All the Canaanites made the decision to harden themselves against Israel. That was their own choice. However, anyone who hardens himself against God and his people ultimately pushes himself into a corner. In this way they incur God's judgment. The LORD gives them over to themselves. (Read Deut 2:30 ff. and Rom 1:28; the reaction of Rahab is quite different from that of the other Canaanites: she chose for the LORD and was blessed.)

Special mention is made of the Anakim (=Nephilim).

Question 16: Considering what is written in Numbers 13:33, can you explain why the Anakim are mentioned?

After the battle, the Israelites divide the land. They are God's people who apportion the inheritance they received from God (v.23).

8. The defeated kings (12:1‑24)🔗

Chapter 12 may seem like a merely statistical overview. However, in this chapter we also read about God's faithfulness. That is how we ought to read this chapter; in one glimpse we see the faithfulness of the LORD.

Something to consider: were these verses a tedious list of names for the Israelites?

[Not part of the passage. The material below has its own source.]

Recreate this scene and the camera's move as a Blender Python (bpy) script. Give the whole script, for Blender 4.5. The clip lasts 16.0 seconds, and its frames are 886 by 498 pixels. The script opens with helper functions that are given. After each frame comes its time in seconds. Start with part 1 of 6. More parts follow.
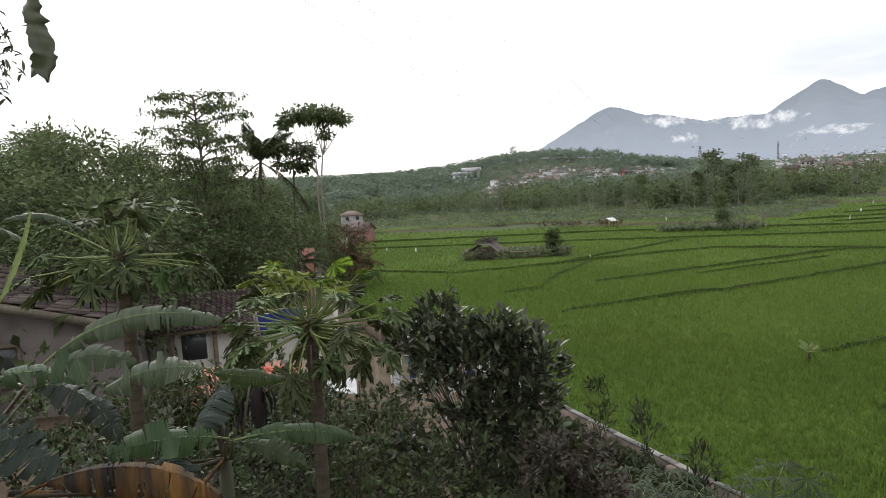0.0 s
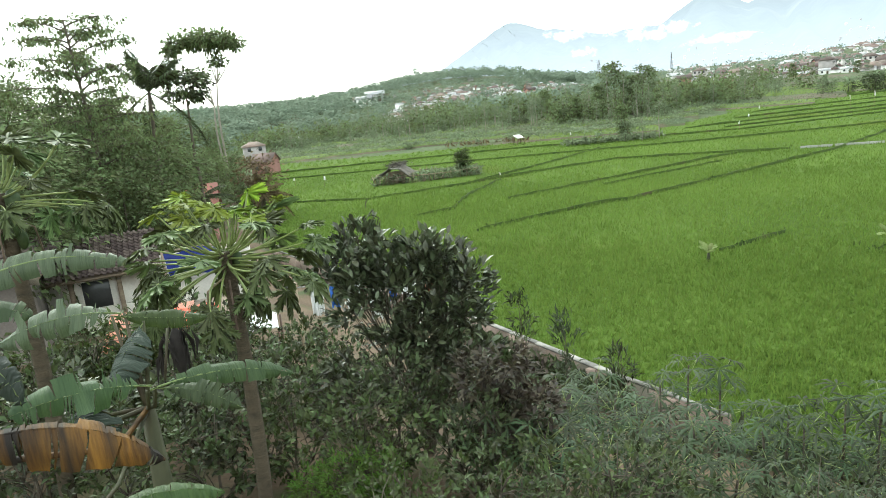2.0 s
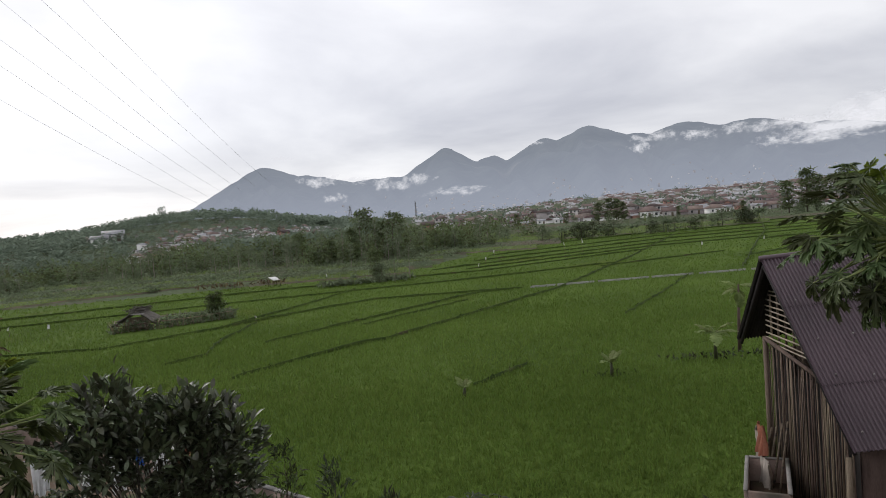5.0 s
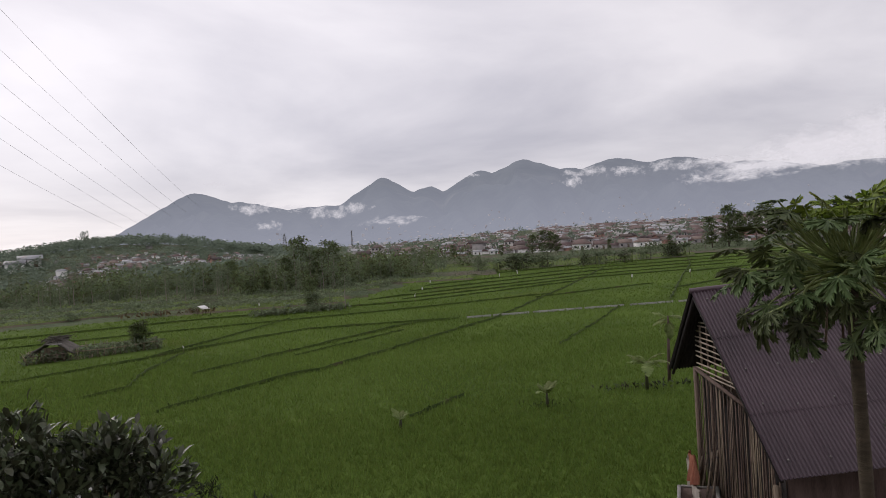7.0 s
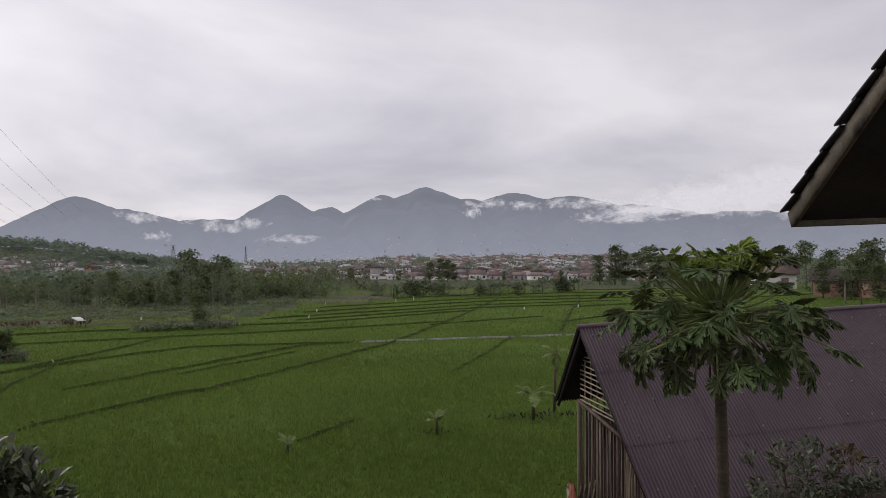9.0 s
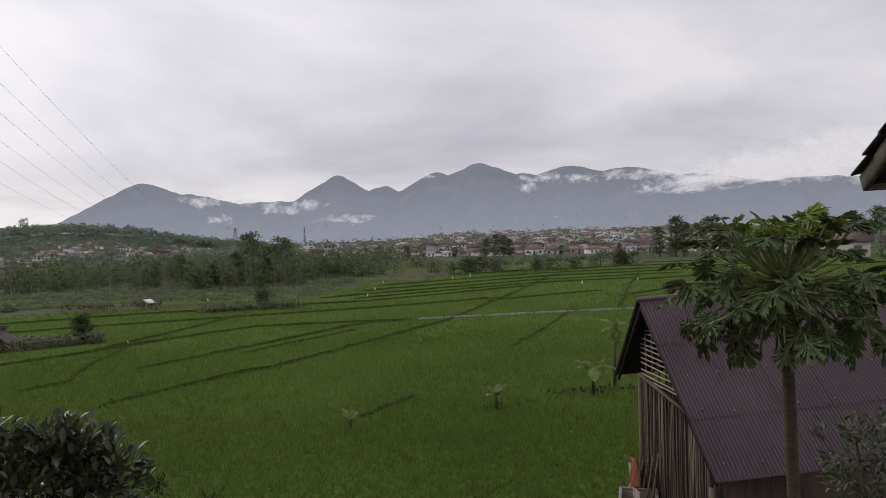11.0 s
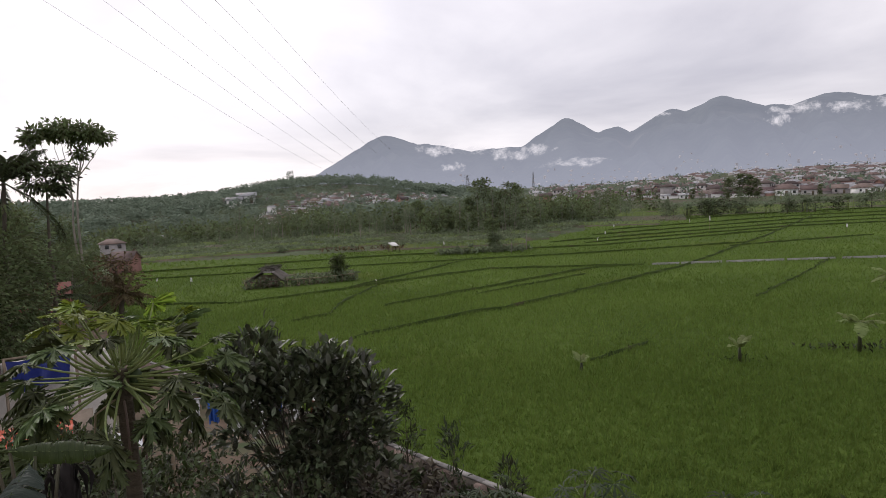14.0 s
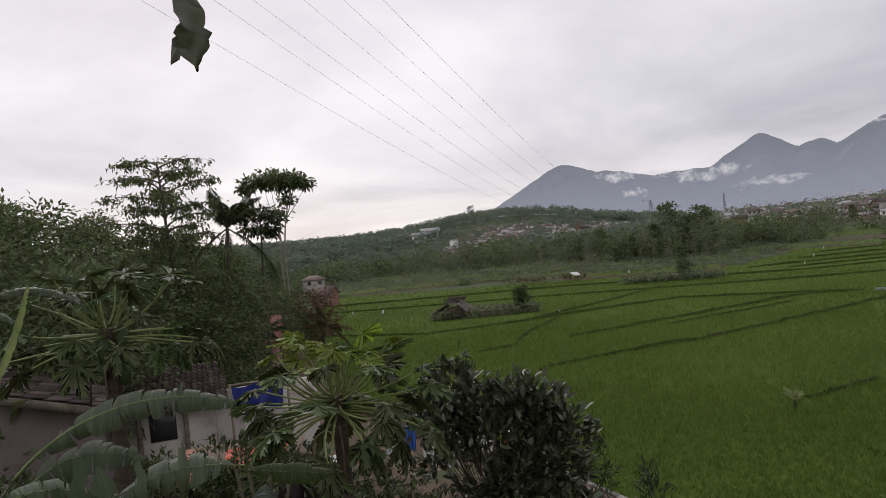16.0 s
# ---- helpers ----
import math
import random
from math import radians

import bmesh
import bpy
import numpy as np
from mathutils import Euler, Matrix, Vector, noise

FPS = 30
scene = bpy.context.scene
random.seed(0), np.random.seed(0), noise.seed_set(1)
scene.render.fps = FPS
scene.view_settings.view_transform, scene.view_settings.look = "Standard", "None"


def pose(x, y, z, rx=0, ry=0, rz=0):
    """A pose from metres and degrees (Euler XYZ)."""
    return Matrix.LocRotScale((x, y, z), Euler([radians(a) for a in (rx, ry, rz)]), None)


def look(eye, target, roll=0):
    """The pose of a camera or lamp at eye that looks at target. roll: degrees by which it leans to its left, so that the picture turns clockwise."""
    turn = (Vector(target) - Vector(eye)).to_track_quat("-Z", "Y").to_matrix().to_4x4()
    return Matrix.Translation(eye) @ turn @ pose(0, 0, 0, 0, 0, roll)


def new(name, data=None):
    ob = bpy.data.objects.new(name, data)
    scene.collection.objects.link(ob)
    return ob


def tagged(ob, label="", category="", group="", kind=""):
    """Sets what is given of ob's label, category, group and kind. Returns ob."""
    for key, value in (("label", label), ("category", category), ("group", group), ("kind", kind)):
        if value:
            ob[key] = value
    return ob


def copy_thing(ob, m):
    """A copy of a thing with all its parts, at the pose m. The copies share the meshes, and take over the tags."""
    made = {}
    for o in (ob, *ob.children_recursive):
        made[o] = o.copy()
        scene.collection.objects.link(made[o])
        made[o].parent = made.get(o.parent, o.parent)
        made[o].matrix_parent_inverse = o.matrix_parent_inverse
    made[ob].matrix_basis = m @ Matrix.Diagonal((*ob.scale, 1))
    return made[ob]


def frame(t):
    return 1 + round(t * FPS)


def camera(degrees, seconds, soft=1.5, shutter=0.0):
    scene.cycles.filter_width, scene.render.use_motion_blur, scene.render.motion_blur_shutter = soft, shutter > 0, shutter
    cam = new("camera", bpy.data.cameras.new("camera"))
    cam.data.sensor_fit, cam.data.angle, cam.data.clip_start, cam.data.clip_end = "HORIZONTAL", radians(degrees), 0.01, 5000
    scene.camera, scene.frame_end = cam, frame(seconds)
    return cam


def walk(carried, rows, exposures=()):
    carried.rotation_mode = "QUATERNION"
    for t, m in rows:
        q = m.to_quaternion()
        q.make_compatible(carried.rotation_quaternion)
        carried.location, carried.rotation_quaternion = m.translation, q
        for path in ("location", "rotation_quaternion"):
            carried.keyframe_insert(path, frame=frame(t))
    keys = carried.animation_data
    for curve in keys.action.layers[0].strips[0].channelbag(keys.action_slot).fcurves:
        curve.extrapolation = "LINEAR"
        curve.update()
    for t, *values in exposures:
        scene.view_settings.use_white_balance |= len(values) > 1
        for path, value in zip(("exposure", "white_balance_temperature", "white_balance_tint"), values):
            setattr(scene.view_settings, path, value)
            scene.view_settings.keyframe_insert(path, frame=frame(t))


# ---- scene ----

No, every name was meaningful to them. The names spoke about the battles and the victories the LORD had granted to them. Not one of them was to be forgotten!

Every name in this chapter proclaims God's faithfulness to his nation. It also speaks about the faith of his children, who faithfully obeyed God's Word in which his promises abound. Every victory counts. Every single victory, which the LORD gives, deserves a separate celebration. Israel is free to live in God's land as his children. We, even more so, have every reason to celebrate our salvation from eternal death through our Lord Jesus Christ!

Chapter twelve is meant to make us thankful for and stand in awe of God's blessings to his nation.


  1. ^ Tr. note: In the RSV no mention is made of impalement in v.26; instead, the kings are said to be hung (up)on trees.